More transistors, Moore’s Law, less juice
“Koomey’s Law” examines power per computation
It looks like an accident that Moore’s Law has been shadowed by a parallel phenomenon: that over time, the amount of power required per unit of computation falls. That’s the conclusion of Stanford PhD and consulting professor Jonathan Koomey, whose work has already been dubbed “Koomey’s Law”.
As Koomey writes in a paper to be published by the IEEE, over the timespan for which we’re able to observe the popular interpretation of Moore’s Law, “the electrical efficiency of computing (the number of computations that can be completed per kilowatt-hour of electricity) also doubled” every year-and-a-half.
It’s probably a good thing: otherwise by now we’d probably be in the market for a second Sun, just to power our computers.
In the transistor era, the Moore’s and Koomey’s observations are, in fact, inextricably linked.
How so? Moore’s law states that the complexity of chips would double every two years – and to do achieve that doubling, designers need to make transistors smaller, and they need to manage component power consumption.
Koomey writes that reducing the physical dimensions of a transistor – necessary to pack more devices onto a chip – demands that the transistor’s power consumption is also reduced. If a designer merely shrunk the device, but left its power consumption the same, the power densities on the silicon would “become unimaginable”, his paper states.
Shorter paths (between the transistor's source and drain) and fewer collisions between electrons also help, the paper states.
It’s not just the transistors, though: Koomey also documents (and calls for more study to completely explain) the way in which whole systems also appear to follow the power efficiency he observes in the silicon.
Interestingly, even back in the vacuum tube era, people were working hard to get more computation for less electricity, but for a different reason: heat was a great enemy of vacuum tubes. The curve seems to fit, all the way back to ENIAC.
All of this would be purely academic, except for one thing. As Koomey said to MIT’s Technology Review, most computers are under-utilised. And that wastes electricity. If the world can put the cloud to good use, we could have our computing cake without eating so much power.
And Koomey’s Law also predicts a continuation of what we’re already seeing: more computation for less electricity means more capable smartphones and tablets consuming less power.
Now all we need to do is come up with reasonably efficient software that doesn’t waste processor cycles doing not much.

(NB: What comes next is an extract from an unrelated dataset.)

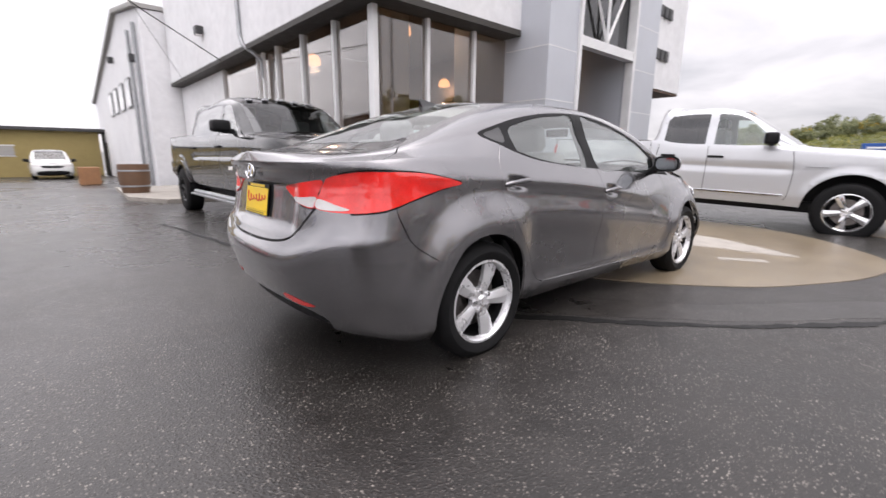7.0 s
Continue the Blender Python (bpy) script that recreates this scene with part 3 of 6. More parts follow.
    # lamp box, camera and pipe on the side wall
    t = thing("wall_light", "grey wedge-shaped wall light on the upper wall", "wall light", m=pose(1.08, 13.35, 4.65))
    part("housing", boxes((-.22, 0, -.16, .16, -.10, .14), bevel=.03), DARK_GREY, t)
    part("lens", boxes((-.20, -.03, -.13, .13, -.125, -.103)), WHITE_LENS, t)
    t = thing("gutter_pipe", "grey rainwater pipe running down the upper wall", "pipe", m=pose(0, 0, 0))
    part("pipe", tube([(1.03, 9.9, 5.55), (1.03, 9.9, 3.95), (1.03, 9.75, 3.7), (1.2, 9.42, 3.45), (1.36, 9.40, 3.3), (1.36, 9.40, 2.9)], .05, 10), GALV, t, smooth=40)
    part("hopper", boxes((.88, 1.07, 9.72, 10.08, 5.5, 5.72), bevel=.02), GALV, t)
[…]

Koomey’s paper, co-authored by Intel’s Henry Wong, Microsoft’s Stephen Berard, and Marla Sanchez of Carnegie Mellon University, is published in the IEEE Annals in the History of Computing. ®
Every 2 years*, software will evolve to require 2x as much processing power to do the same thing.
* This is only an average; looking just at MS Word and MS Excel, the doubling occurs every year.
Anyone remember when "laws" involved Lagrangians, or at least a citation of Maxwell and not some fuddy-duddy empirical stuff pulled out of a noisy spreadsheet ranging over a limited time like it's John Maynard Keynes pulling something pretentiously revolutionary out of his nether regions?
Skizz wrote: "From what I've seen, most graduates have trouble writing a "Hello World" program in less the 50K."
That is not because they are worse programmers than earlier generations, but mainly because even a cleverly written "Hello World" program in Java will be 50K+ as a binary, because the binary has to include the Java run-time system and some standard libraries. This gets worse when using so-called "frameworks" which are essentially huge libraries that allow certain types of application to be written with very little original code (or thought), but will give huge and slow binaries.
This is a consequence of the fact that the cost of memory and compute power has fallen drastically while programmer salaries have not. So it makes better economic for companies to make a resource-hogging program using few programmer hours than using many programmer hours to make a mean and lean program -- the cost of one more server is only about a dozen programmer hours (if that). This works only up to a limit, though. No amount of server power will help if the programmer uses an exponential-time, quadratic-space algorithm instead of an linear-time, linear-space algorithm -- unless the problem size never gets very big.